▸ RECORDS PROVIDED:

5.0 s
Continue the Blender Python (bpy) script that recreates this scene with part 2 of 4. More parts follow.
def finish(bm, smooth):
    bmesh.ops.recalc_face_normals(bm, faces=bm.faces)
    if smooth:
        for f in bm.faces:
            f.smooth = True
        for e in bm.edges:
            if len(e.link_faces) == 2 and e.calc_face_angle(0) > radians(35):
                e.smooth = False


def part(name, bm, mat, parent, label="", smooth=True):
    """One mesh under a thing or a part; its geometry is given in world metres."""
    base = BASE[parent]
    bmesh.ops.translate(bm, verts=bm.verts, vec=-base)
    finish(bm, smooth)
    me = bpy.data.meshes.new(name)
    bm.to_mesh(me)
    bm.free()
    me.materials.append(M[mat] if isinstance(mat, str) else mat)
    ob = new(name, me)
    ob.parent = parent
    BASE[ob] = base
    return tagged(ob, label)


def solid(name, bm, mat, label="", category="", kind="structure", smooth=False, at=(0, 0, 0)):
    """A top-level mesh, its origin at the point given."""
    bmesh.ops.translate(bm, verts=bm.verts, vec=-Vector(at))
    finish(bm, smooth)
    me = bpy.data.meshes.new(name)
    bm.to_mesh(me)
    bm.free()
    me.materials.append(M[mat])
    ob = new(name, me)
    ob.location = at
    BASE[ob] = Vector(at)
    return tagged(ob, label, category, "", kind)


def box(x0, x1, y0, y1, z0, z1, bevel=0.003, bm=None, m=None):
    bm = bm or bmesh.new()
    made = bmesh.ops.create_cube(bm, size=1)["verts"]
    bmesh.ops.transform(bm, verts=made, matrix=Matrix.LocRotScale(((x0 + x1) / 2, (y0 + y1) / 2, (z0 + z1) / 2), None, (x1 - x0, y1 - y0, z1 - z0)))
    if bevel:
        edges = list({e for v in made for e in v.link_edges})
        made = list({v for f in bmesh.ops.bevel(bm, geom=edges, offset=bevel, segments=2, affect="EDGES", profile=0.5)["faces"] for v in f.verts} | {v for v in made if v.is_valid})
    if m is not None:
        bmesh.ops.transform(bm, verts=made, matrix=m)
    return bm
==
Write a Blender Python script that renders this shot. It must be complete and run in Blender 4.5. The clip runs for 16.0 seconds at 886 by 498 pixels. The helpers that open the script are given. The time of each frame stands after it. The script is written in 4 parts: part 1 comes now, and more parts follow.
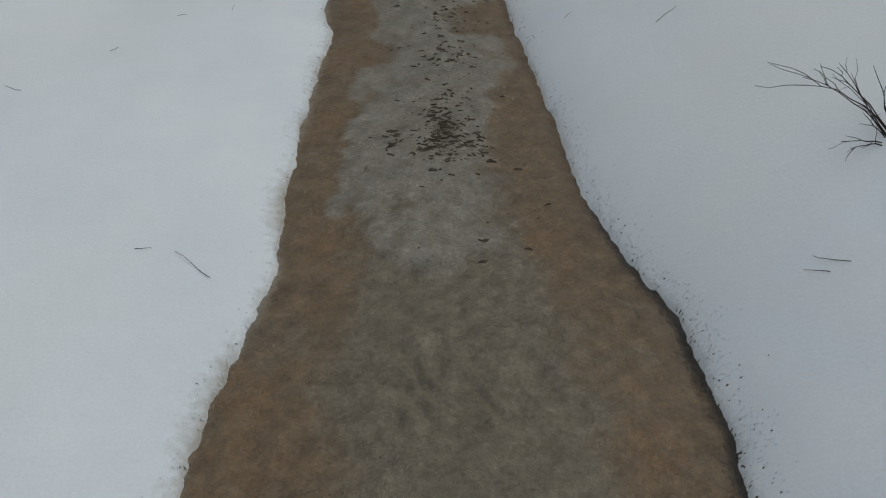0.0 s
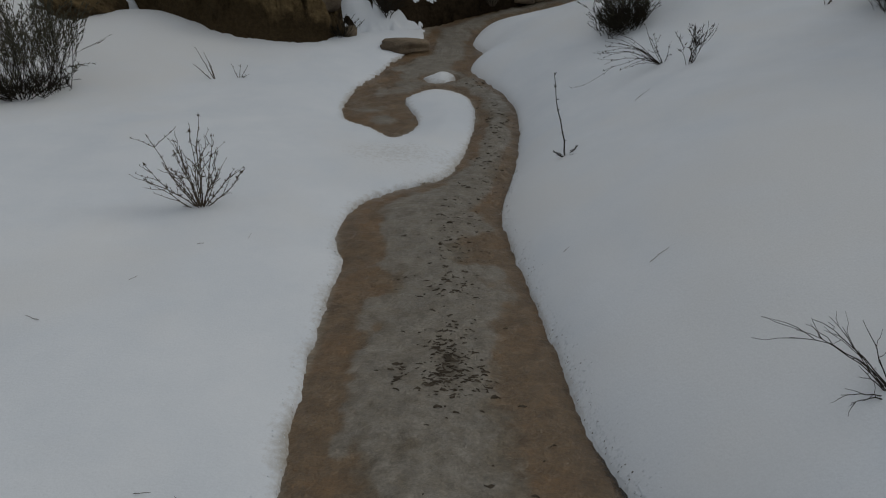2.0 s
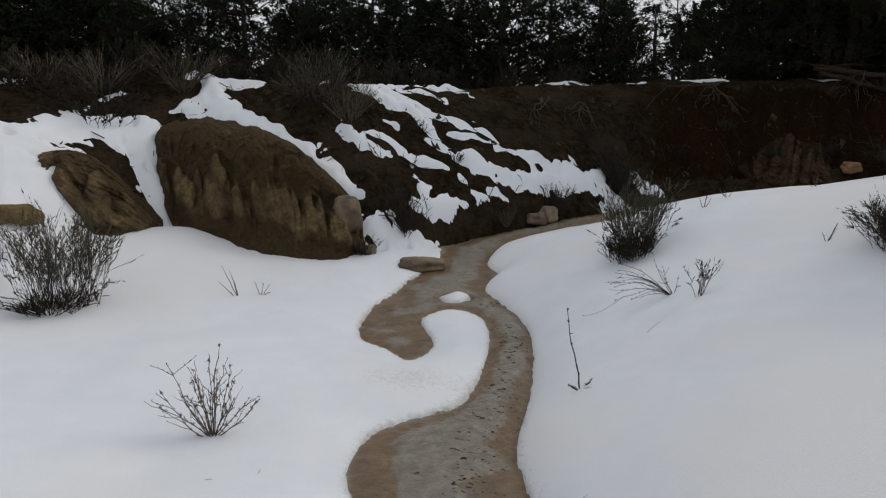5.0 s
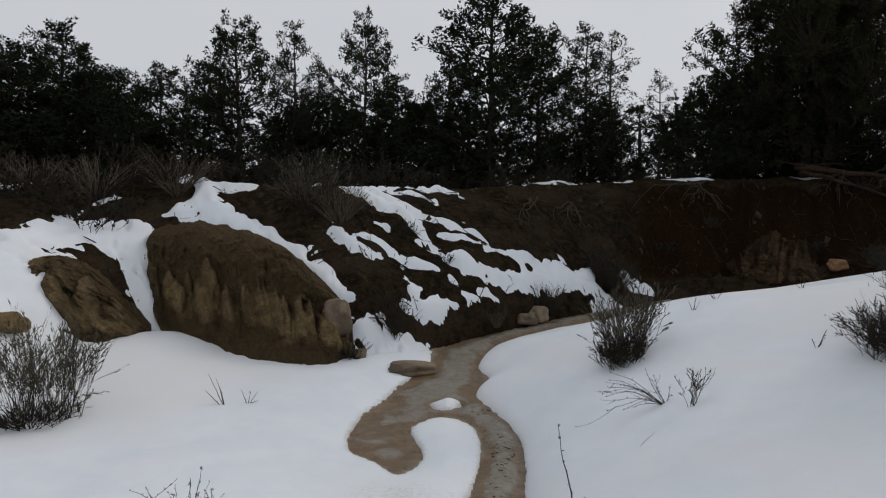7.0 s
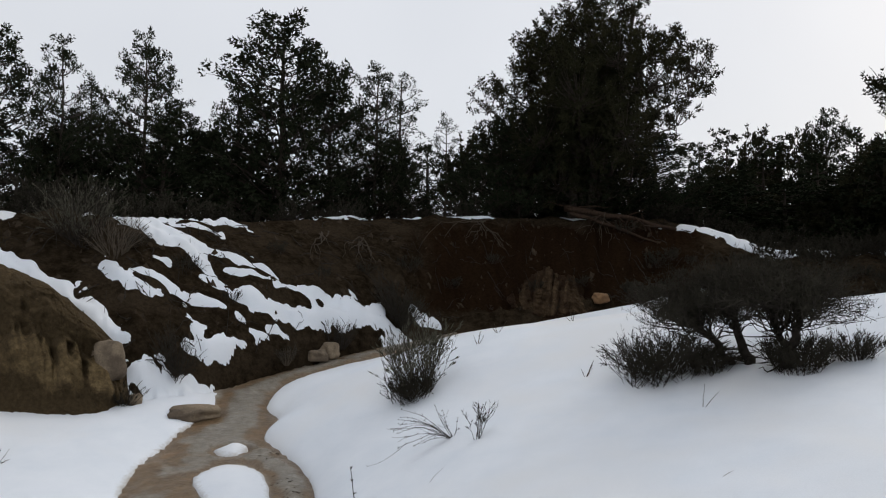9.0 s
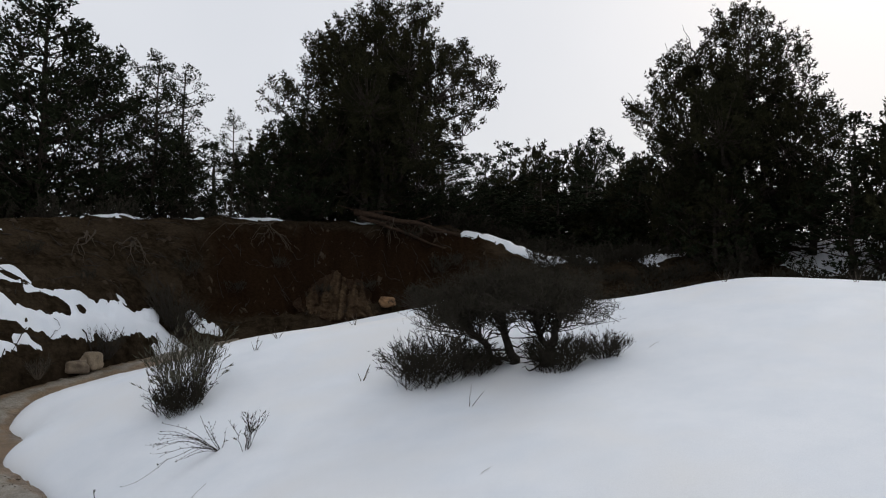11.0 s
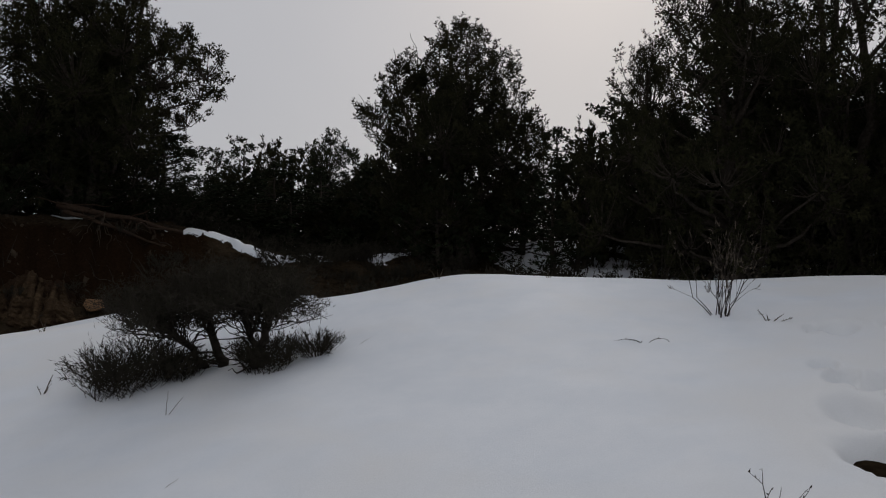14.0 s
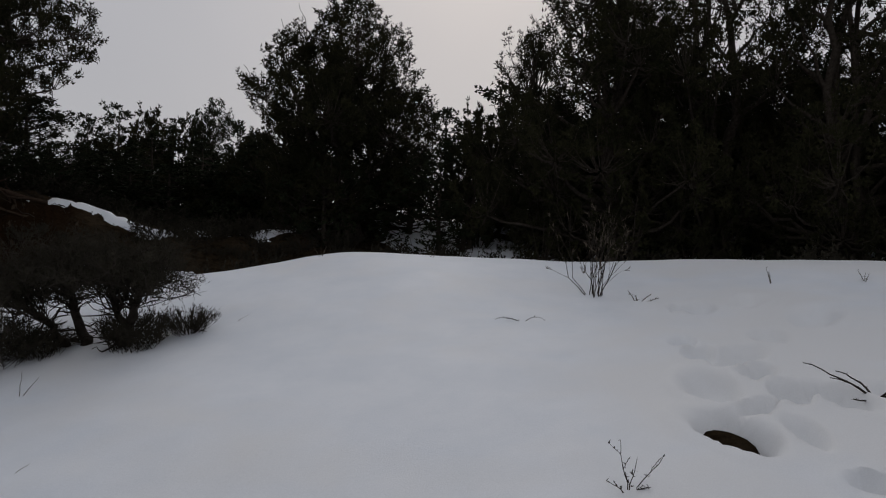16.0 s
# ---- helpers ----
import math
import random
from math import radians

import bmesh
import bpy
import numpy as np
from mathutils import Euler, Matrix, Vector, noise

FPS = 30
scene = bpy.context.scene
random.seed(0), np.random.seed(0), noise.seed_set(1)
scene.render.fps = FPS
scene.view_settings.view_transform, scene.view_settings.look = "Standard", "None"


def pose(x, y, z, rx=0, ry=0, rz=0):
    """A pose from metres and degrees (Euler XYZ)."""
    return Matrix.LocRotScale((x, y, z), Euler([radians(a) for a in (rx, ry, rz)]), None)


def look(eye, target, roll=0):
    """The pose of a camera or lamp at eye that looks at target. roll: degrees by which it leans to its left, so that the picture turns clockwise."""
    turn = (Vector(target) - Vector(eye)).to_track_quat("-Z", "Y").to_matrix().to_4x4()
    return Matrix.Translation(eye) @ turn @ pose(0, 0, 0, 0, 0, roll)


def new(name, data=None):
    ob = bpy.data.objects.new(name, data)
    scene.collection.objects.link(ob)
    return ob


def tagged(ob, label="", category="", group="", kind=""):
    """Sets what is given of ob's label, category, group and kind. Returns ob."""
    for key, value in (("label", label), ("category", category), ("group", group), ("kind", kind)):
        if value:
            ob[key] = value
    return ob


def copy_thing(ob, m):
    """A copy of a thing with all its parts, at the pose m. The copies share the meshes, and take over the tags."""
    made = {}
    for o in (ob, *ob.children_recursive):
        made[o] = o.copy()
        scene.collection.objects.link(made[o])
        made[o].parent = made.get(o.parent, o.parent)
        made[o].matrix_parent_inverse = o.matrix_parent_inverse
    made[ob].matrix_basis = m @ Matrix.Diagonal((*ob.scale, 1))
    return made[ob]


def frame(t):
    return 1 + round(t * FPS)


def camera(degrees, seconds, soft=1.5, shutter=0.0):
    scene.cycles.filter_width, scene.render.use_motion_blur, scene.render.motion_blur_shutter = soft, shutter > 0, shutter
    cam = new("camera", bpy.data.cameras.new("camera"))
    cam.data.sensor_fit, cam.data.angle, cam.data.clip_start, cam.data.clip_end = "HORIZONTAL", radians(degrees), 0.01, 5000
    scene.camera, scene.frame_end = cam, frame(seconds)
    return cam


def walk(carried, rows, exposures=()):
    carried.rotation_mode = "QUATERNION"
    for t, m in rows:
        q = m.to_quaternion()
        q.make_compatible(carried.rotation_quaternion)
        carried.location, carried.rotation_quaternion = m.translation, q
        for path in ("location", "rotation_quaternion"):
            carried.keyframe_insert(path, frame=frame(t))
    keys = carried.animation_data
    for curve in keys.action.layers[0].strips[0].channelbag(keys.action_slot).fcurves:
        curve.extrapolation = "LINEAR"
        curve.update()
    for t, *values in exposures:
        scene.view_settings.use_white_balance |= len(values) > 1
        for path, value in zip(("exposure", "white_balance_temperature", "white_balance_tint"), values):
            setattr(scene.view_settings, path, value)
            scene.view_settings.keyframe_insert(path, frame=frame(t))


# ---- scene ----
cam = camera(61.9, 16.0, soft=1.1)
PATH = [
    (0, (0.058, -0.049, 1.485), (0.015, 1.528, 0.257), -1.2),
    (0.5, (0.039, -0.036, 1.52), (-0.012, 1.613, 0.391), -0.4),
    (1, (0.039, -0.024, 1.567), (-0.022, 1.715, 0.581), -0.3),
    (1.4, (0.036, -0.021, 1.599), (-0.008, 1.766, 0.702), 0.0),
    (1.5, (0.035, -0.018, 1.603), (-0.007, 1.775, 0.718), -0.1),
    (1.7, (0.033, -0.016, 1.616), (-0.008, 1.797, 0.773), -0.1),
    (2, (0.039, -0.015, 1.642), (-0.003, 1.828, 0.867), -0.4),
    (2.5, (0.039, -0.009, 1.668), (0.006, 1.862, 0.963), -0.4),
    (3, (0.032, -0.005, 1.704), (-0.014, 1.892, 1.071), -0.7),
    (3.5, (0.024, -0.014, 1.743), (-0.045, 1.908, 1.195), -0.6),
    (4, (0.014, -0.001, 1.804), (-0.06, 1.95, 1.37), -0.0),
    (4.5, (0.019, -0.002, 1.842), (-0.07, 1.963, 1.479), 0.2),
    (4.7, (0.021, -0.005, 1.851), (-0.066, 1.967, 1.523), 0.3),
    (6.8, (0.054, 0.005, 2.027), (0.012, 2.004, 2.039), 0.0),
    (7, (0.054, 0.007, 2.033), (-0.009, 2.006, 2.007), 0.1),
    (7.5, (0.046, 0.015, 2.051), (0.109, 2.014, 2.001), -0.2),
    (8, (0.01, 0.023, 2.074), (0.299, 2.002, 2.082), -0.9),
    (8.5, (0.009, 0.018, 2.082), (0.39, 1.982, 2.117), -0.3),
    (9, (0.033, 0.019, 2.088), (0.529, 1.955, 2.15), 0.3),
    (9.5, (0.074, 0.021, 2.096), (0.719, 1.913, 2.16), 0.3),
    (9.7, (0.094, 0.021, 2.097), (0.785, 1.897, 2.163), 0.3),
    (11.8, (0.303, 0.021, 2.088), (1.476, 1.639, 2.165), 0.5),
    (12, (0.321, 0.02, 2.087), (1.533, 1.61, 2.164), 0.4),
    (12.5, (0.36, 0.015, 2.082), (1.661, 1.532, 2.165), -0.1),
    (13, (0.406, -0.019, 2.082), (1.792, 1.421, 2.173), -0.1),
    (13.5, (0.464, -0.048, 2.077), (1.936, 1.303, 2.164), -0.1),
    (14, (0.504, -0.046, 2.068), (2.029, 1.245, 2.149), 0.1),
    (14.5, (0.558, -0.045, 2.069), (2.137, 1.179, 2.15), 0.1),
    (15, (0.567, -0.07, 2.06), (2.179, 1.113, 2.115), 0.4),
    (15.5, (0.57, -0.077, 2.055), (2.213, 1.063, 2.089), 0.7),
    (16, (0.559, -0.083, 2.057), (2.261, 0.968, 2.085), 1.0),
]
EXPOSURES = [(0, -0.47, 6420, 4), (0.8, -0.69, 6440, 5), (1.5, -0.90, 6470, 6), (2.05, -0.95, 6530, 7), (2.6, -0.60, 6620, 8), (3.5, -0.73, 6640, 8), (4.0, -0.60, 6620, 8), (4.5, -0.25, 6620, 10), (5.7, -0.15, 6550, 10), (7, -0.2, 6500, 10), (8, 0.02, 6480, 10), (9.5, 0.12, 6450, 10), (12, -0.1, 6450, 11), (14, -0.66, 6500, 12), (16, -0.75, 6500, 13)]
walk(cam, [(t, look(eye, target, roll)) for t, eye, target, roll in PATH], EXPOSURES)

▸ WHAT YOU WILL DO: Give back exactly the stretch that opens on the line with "for key, value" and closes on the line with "keys = carried.animation_data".

▸ FULL ANSWER:
    for key, value in (("label", label), ("category", category), ("group", group), ("kind", kind)):
        if value:
            ob[key] = value
    return ob


def copy_thing(ob, m):
    """A copy of a thing with all its parts, at the pose m. The copies share the meshes, and take over the tags."""
    made = {}
    for o in (ob, *ob.children_recursive):
        made[o] = o.copy()
        scene.collection.objects.link(made[o])
        made[o].parent = made.get(o.parent, o.parent)
        made[o].matrix_parent_inverse = o.matrix_parent_inverse
    made[ob].matrix_basis = m @ Matrix.Diagonal((*ob.scale, 1))
    return made[ob]


def frame(t):
    return 1 + round(t * FPS)


def camera(degrees, seconds, soft=1.5, shutter=0.0):
    scene.cycles.filter_width, scene.render.use_motion_blur, scene.render.motion_blur_shutter = soft, shutter > 0, shutter
    cam = new("camera", bpy.data.cameras.new("camera"))
    cam.data.sensor_fit, cam.data.angle, cam.data.clip_start, cam.data.clip_end = "HORIZONTAL", radians(degrees), 0.01, 5000
    scene.camera, scene.frame_end = cam, frame(seconds)
    return cam


def walk(carried, rows, exposures=()):
    carried.rotation_mode = "QUATERNION"
    for t, m in rows:
        q = m.to_quaternion()
        q.make_compatible(carried.rotation_quaternion)
        carried.location, carried.rotation_quaternion = m.translation, q
        for path in ("location", "rotation_quaternion"):
            carried.keyframe_insert(path, frame=frame(t))
    keys = carried.animation_data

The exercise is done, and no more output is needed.